Tricky eh? Yes, that is what really happens as l have had that experience of working on the desk of such arbitrage position management in the City of London. It was a day job.

Now, the next question is, what happens when the market does not move in your favour that easily? Well, it can be a simple case of taking the hit and running off or trying something far more sinister.

Where people have become criminally minded in their speculative activities, that is where the challenge becomes far more worrying. And l think that is what China, perhaps, describes as “excessive speculation”.

Well, all this is also possible because of the power of information in influencing pricing decisions in the market. Where a market is “strong and efficient”, it will price in available and even anticipated information about a stock or commodity.

The efficient market hypothesis simply directs that at any given time, the price of assets or instruments traded will reflect all information about the product, including information about its future outlook. Yes, future projections too!

Here too, “criminals” can feed the market with the wrong information just to cream off an early profit.
History always provides the best reference point to build and move forward, or do nothing!

In 1991, the power of information on financial market movement was heavily tested when the then US Secretary of State, James Baker, only had to say one word to set in train a vast array of events.
And this is what happened, according to available records.

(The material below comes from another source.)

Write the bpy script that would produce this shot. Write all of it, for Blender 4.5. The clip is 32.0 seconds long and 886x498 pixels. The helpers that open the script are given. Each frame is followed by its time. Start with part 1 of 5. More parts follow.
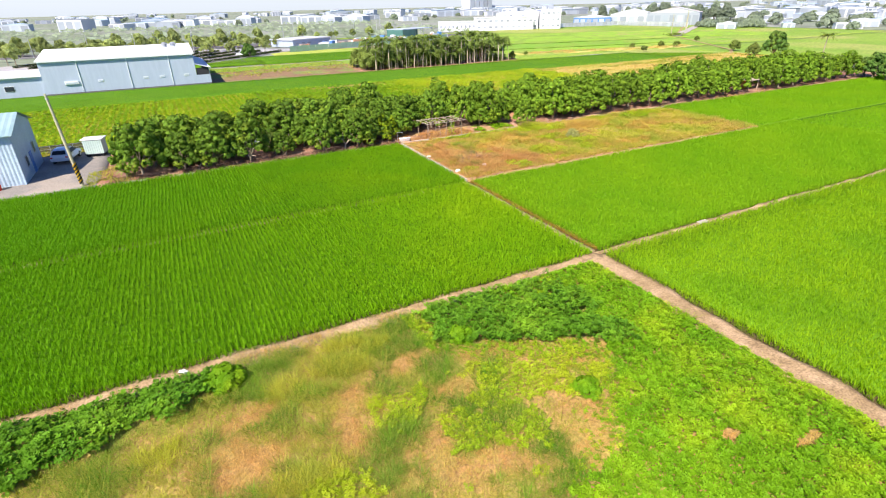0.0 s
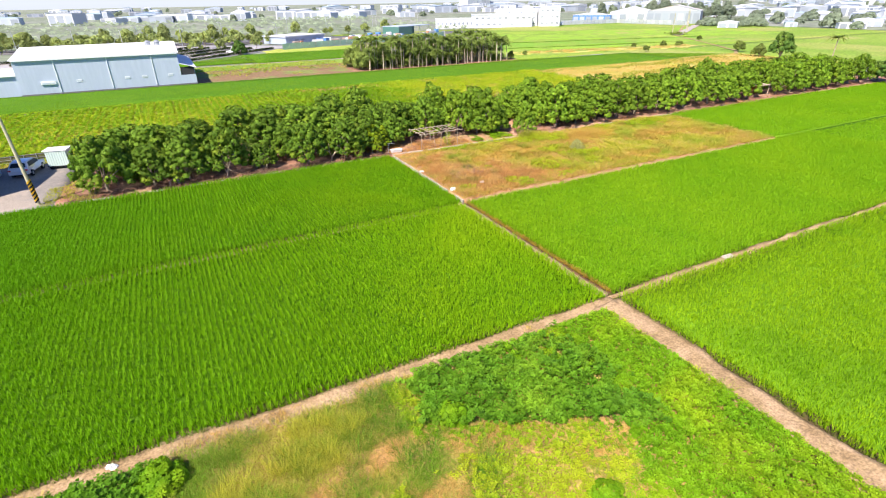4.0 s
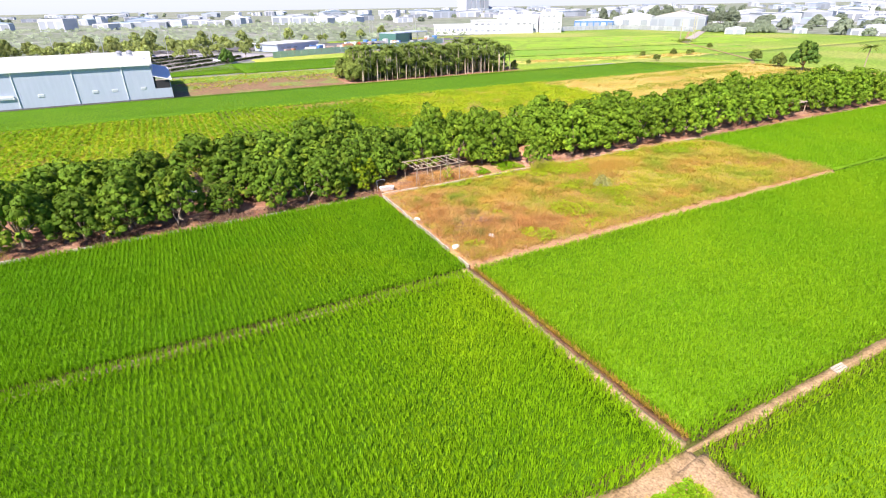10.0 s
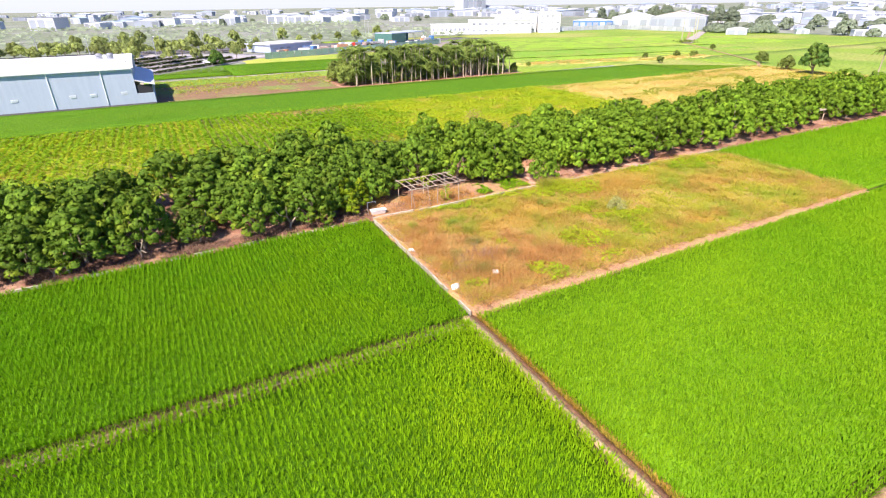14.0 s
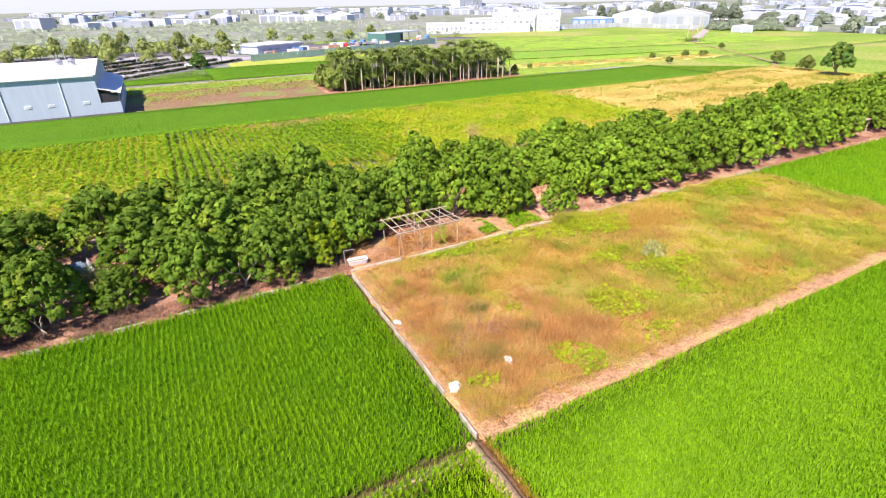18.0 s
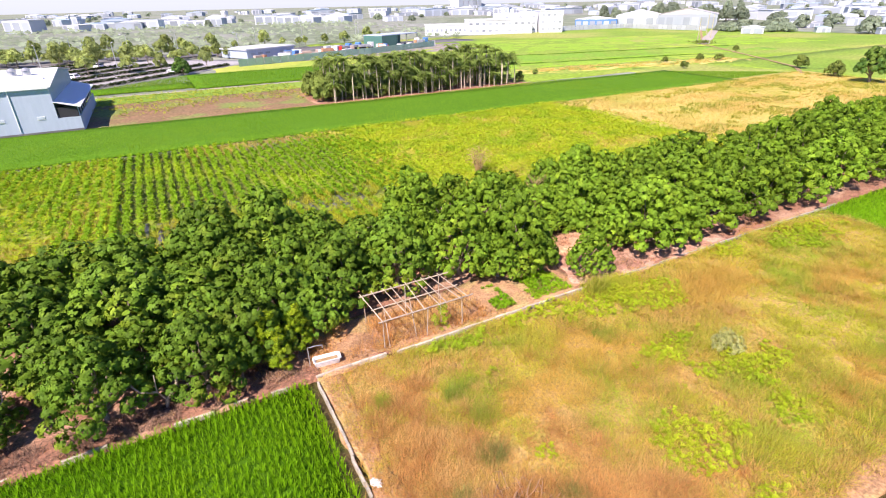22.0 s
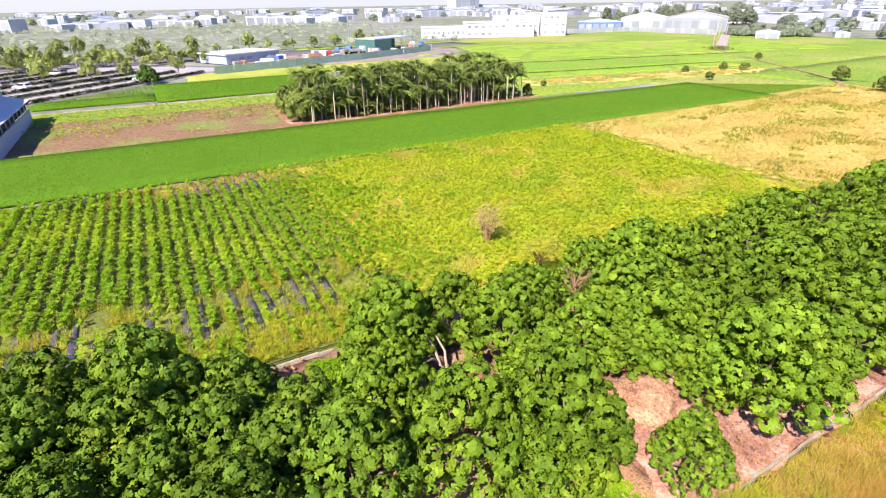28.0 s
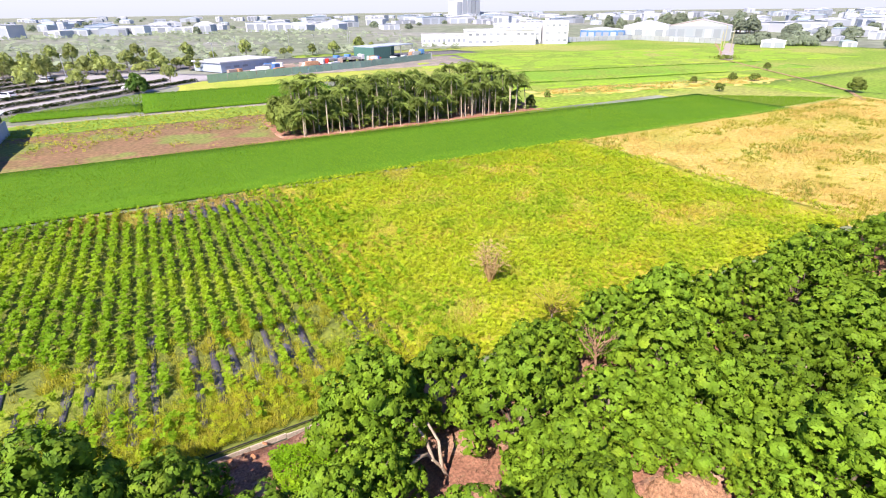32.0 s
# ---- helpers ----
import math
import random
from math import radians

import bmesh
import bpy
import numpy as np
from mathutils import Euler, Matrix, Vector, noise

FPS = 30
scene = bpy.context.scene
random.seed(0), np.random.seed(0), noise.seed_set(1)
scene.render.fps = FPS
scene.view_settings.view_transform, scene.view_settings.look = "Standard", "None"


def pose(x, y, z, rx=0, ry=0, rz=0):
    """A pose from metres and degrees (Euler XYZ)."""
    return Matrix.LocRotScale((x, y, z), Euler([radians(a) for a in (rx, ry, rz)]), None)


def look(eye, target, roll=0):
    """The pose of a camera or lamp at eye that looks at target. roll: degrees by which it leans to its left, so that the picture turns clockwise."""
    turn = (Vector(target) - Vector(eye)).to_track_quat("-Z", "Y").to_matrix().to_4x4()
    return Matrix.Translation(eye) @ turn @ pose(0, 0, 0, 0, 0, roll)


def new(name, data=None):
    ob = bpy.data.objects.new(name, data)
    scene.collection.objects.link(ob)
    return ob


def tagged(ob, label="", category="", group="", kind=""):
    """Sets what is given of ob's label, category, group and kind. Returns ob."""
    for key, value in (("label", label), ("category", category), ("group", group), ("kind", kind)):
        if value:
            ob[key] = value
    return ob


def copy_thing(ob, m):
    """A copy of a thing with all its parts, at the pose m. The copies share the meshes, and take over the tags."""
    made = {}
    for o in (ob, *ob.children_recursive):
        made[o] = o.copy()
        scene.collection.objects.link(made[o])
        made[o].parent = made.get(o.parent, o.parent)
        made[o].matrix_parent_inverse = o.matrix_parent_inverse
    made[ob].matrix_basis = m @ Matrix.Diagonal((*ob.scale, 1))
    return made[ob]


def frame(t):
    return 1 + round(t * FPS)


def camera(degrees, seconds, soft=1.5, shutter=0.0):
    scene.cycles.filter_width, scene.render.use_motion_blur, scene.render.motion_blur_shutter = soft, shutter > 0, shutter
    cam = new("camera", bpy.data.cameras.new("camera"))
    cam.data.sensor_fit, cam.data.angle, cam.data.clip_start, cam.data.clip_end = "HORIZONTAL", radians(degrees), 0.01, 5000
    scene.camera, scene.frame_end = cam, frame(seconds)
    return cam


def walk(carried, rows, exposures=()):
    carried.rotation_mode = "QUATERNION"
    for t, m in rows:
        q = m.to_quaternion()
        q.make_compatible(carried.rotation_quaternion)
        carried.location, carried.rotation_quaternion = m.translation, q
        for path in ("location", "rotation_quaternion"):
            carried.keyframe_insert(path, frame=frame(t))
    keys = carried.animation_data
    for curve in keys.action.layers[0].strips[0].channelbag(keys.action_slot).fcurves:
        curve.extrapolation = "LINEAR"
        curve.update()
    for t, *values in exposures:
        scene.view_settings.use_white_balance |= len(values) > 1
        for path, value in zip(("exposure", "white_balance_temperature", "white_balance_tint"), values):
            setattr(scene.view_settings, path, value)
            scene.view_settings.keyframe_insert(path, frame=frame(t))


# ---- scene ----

That day, apparently, he had a meeting with the Iraqi ambassador to the United States in an effort to avert war, following the US’s strong suspicion of Iraq’s intention to destabilise the Gulf region, but was not prepared [US] to use military force as the first option.

Later, making a statement to the waiting media, he began by saying, “Regrettably……” and the financial market which had waited for hours to gauge investment decisions against the outcome of that meeting could not wait further after the opening statement of “regret”, with traders selling indiscriminately what they held, causing severe loss of value in both the bond and stock markets.

There is another interesting example to share. And this is how it goes: In December 2005, two former columnists of the UK-based Mirror newspaper were found guilty of market manipulation. Anil Bhoyrul and James Hipwell were the two alternating columnists for the City Slickers page in the newspaper.

The column discussed finance issues generally but became popular for its write-ups on companies listed on the stock exchange. However, according to proceedings in court, the share tip column had, in the late 90s and for a few months into the new century, been used in a way that had abused the position of trust it held with the public.

Generally, there were shares recommendations in the daily column to readers, but behind the “tips” offered were actual dealings by the two journalists in recommended shares; selling out at a profit once the share price had risen. In all, Hipwell was deemed to have made £41,000 and Bhoyrul £14,000.

China may have a case because the beautiful financial market that we know and respect can get ugly too. In effect, as an individual, trust the market but always be cautious of schemers too.